[A block of data]

>> BEGIN

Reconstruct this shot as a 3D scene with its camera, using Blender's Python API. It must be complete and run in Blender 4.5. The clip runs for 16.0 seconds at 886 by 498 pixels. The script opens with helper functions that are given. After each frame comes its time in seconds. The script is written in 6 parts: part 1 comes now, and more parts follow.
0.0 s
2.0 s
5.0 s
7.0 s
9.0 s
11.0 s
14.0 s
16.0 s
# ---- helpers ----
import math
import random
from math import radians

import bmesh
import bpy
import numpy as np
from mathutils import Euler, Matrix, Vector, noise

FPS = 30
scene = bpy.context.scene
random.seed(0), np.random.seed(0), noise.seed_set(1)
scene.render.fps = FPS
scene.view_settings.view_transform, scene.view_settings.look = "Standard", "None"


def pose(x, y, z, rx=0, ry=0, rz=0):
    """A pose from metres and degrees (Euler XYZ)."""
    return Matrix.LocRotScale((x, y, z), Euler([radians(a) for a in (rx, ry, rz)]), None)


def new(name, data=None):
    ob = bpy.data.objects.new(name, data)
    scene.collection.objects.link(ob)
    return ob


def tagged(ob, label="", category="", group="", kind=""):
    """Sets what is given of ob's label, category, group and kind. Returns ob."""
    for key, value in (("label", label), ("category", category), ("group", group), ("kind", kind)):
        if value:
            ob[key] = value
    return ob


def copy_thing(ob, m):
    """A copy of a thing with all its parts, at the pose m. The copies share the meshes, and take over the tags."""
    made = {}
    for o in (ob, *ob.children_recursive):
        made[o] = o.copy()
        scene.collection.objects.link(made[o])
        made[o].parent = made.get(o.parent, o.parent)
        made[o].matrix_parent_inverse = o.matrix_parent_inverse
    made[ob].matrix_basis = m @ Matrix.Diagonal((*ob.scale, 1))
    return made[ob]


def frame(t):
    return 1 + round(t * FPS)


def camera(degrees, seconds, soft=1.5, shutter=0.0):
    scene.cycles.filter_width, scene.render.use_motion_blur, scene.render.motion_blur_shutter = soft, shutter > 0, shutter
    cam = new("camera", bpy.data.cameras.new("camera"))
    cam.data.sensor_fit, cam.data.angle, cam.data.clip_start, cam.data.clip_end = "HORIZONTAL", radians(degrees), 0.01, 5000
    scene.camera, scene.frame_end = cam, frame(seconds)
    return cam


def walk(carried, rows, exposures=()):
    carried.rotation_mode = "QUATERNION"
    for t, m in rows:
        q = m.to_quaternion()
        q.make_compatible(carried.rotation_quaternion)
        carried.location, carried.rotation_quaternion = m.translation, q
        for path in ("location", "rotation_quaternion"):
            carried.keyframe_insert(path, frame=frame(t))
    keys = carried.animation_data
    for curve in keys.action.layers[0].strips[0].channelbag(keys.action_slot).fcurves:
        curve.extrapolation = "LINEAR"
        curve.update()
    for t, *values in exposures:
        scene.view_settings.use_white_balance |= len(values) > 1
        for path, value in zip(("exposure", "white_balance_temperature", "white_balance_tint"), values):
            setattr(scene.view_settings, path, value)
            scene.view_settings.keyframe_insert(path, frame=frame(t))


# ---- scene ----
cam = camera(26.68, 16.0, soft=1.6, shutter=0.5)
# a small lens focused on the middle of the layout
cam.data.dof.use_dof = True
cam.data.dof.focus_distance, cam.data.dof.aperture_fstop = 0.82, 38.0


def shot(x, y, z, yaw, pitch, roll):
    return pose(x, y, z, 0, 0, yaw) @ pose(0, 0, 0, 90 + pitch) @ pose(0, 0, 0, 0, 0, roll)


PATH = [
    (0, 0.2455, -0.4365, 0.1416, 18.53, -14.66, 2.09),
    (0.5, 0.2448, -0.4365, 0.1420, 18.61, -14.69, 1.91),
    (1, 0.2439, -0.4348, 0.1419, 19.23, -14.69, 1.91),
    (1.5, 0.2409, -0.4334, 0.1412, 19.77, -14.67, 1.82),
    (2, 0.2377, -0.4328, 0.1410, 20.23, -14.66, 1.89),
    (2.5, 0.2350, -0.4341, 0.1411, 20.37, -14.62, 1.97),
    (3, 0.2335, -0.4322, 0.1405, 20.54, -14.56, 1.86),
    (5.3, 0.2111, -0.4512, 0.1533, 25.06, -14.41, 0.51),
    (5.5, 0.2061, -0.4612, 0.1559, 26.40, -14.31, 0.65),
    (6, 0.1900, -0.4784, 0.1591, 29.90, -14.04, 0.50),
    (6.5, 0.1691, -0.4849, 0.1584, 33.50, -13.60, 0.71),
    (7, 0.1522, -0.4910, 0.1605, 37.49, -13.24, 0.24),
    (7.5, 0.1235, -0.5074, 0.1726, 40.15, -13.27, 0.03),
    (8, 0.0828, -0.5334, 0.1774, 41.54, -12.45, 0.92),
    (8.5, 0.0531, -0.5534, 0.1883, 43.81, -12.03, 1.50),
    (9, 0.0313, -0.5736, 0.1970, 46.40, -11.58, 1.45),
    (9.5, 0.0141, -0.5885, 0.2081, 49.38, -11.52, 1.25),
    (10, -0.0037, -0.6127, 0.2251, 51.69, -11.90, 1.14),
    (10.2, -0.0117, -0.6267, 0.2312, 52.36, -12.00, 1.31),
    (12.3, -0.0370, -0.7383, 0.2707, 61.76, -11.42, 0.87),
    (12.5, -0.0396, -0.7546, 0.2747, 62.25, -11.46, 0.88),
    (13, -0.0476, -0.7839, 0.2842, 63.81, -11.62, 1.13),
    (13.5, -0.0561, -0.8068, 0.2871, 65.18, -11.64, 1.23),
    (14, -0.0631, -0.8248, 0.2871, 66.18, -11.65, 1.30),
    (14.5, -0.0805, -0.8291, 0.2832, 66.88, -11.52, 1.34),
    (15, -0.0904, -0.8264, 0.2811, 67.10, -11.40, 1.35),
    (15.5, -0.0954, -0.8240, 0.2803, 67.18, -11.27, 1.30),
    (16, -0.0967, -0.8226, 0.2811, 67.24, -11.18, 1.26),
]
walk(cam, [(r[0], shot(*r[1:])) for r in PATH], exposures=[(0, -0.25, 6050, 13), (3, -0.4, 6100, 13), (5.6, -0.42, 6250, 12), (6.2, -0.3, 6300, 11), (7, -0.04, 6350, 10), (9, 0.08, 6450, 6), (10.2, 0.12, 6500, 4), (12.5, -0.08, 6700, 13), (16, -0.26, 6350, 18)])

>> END
>> BEGIN

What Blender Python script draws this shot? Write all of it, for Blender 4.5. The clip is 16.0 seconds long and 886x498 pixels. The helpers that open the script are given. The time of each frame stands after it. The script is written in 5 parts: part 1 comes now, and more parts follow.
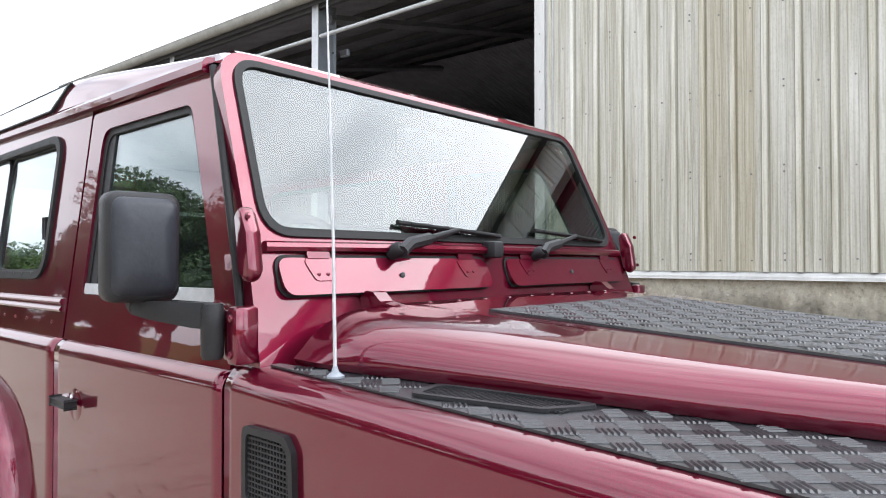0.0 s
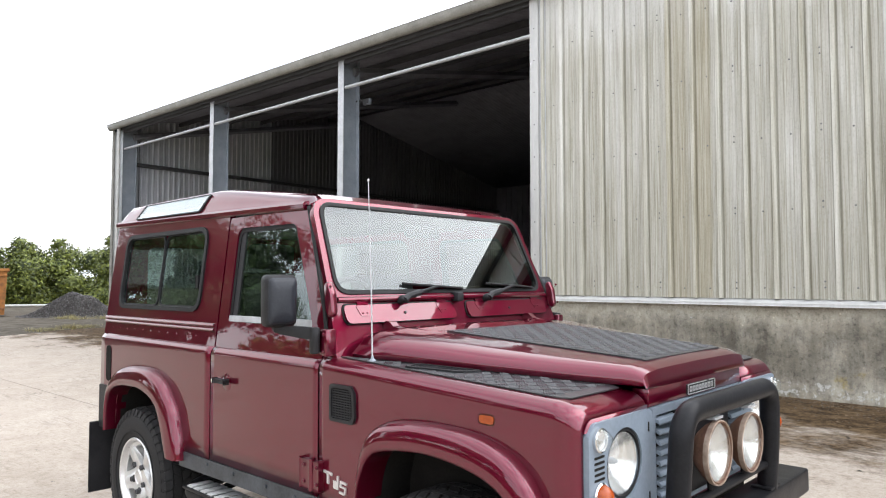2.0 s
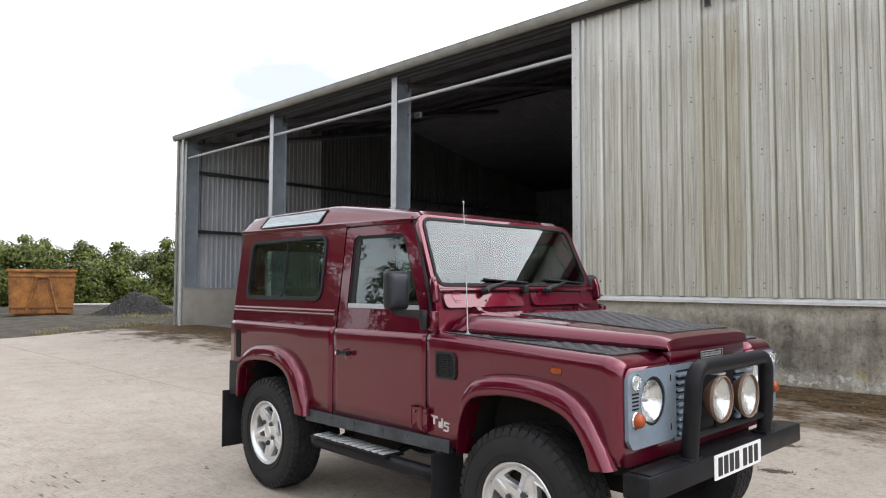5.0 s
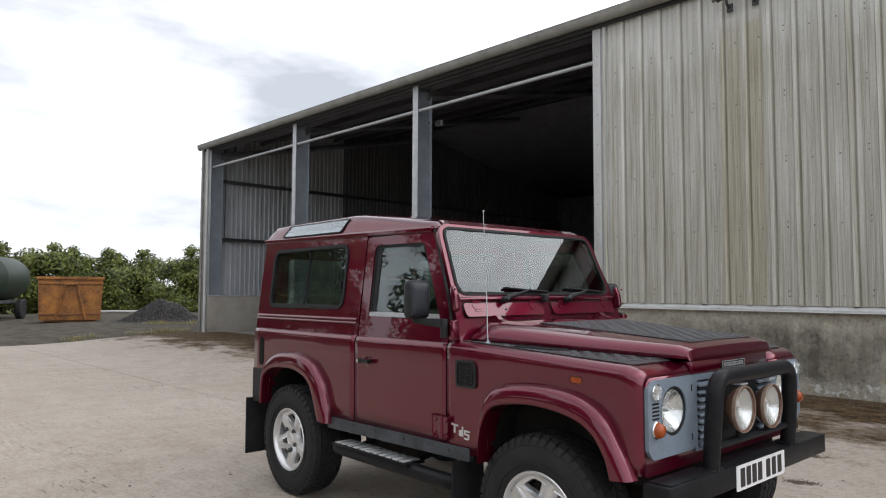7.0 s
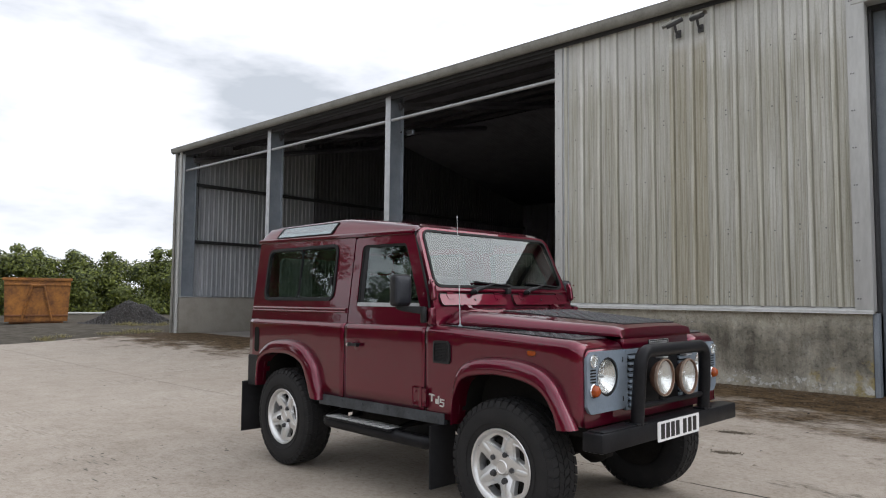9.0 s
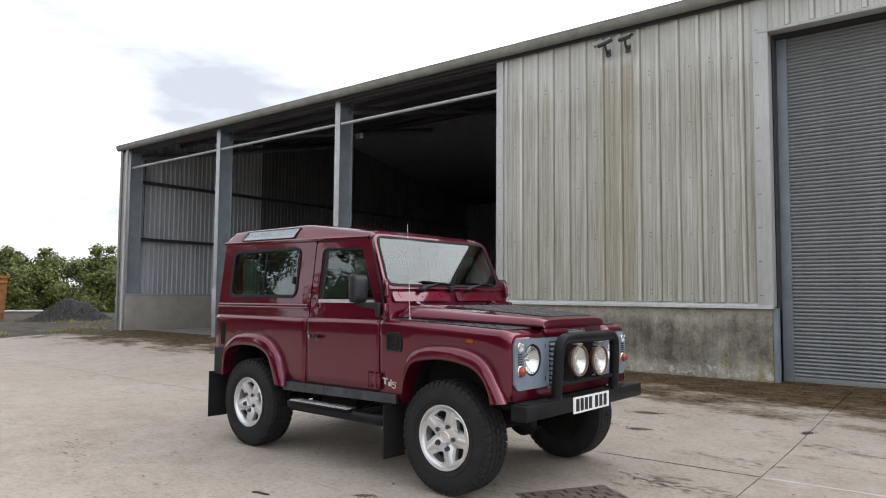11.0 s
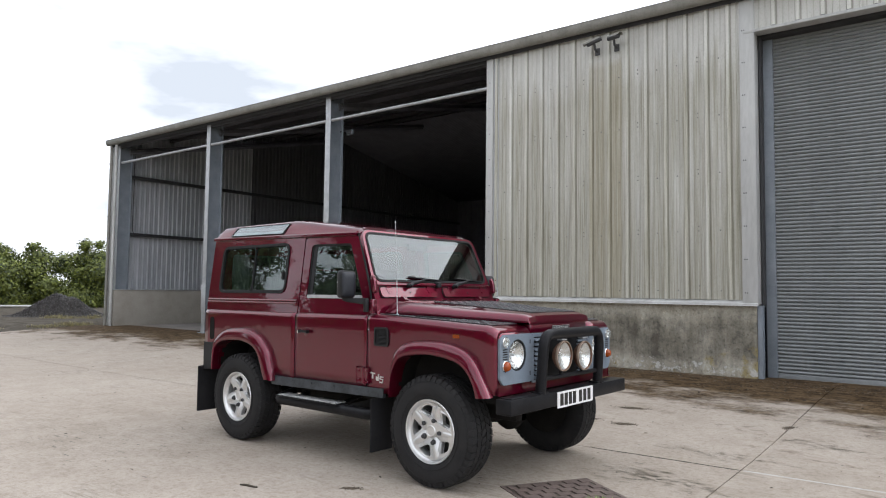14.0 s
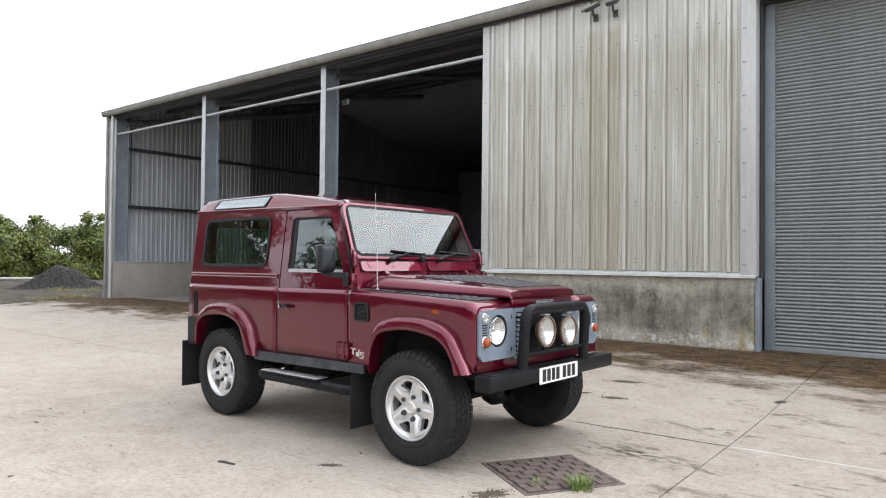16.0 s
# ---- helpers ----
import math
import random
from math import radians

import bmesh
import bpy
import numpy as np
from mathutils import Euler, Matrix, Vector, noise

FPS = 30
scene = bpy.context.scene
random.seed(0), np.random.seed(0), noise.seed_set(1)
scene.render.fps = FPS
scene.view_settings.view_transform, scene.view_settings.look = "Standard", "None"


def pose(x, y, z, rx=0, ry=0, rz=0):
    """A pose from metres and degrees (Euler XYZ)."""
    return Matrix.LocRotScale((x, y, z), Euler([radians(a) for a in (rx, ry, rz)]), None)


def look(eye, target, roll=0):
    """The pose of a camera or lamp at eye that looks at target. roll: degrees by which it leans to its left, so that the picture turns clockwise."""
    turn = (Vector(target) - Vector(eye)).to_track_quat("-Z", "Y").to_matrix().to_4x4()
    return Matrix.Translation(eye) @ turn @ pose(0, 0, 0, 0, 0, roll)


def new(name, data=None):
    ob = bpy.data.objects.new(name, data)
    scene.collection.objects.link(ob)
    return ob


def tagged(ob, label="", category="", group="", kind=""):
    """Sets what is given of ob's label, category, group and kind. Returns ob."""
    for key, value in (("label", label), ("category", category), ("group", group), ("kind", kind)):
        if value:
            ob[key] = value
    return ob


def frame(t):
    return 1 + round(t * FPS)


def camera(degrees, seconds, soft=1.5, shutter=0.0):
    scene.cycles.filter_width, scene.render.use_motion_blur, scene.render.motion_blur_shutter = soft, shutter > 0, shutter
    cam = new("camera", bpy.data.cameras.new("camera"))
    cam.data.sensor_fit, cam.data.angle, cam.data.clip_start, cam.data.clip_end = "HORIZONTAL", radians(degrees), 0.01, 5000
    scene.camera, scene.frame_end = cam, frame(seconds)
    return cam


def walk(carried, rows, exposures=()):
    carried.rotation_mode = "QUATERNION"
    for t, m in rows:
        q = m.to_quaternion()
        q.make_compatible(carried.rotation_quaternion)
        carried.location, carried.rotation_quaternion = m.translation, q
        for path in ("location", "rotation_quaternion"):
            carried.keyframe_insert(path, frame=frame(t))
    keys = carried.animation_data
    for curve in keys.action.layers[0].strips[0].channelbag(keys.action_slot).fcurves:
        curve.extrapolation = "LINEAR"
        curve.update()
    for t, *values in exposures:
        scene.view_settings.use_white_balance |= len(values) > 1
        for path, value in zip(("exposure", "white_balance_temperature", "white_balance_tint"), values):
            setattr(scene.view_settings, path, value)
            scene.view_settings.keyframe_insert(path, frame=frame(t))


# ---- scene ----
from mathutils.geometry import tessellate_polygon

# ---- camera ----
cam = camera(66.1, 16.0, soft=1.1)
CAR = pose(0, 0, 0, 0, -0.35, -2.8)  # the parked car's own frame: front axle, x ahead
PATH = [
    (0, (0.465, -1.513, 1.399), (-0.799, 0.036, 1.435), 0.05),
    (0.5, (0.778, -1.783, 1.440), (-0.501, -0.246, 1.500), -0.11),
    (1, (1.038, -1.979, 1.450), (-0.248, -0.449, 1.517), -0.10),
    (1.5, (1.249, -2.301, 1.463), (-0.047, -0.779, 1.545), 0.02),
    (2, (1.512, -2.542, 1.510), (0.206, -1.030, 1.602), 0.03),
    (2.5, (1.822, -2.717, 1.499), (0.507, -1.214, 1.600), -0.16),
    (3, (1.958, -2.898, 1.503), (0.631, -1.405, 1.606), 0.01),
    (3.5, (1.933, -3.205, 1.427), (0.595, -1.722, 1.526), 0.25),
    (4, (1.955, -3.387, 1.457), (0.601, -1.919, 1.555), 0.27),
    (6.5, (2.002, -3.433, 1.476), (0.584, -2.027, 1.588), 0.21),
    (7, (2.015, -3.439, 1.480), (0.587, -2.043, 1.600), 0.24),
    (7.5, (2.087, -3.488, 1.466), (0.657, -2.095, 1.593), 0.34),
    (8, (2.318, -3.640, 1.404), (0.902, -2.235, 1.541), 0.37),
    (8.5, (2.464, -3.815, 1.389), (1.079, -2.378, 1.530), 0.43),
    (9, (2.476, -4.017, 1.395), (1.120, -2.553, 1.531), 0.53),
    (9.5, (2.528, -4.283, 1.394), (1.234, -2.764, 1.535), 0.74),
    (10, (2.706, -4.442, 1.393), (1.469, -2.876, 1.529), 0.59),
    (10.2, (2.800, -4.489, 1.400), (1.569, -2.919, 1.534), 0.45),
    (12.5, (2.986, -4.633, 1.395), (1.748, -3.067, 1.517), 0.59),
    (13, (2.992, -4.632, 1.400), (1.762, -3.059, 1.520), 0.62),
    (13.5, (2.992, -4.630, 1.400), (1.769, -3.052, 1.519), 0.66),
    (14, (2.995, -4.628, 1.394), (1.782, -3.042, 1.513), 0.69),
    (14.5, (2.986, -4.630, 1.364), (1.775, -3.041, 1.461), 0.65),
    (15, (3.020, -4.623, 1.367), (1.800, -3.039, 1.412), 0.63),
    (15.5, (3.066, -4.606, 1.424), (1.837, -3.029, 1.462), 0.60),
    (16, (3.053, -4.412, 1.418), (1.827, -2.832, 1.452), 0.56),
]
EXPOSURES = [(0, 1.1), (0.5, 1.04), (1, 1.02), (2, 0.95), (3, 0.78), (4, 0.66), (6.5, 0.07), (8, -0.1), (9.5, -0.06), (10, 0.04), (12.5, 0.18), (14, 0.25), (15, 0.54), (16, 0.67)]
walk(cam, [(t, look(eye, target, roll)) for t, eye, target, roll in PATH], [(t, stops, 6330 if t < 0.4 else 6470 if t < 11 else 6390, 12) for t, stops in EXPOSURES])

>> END

■ Job
Set down, without pictures, the lines between the line holding "What Blender Python" and the line holding "of a camera", both inclusive.

■ Correct result
What Blender Python script draws this shot? Write all of it, for Blender 4.5. The clip is 16.0 seconds long and 886x498 pixels. The helpers that open the script are given. The time of each frame stands after it. The script is written in 5 parts: part 1 comes now, and more parts follow.
0.0 s
2.0 s
5.0 s
7.0 s
9.0 s
11.0 s
14.0 s
16.0 s
# ---- helpers ----
import math
import random
from math import radians

import bmesh
import bpy
import numpy as np
from mathutils import Euler, Matrix, Vector, noise

FPS = 30
scene = bpy.context.scene
random.seed(0), np.random.seed(0), noise.seed_set(1)
scene.render.fps = FPS
scene.view_settings.view_transform, scene.view_settings.look = "Standard", "None"


def pose(x, y, z, rx=0, ry=0, rz=0):
    """A pose from metres and degrees (Euler XYZ)."""
    return Matrix.LocRotScale((x, y, z), Euler([radians(a) for a in (rx, ry, rz)]), None)


def look(eye, target, roll=0):
    """The pose of a camera or lamp at eye that looks at target. roll: degrees by which it leans to its left, so that the picture turns clockwise."""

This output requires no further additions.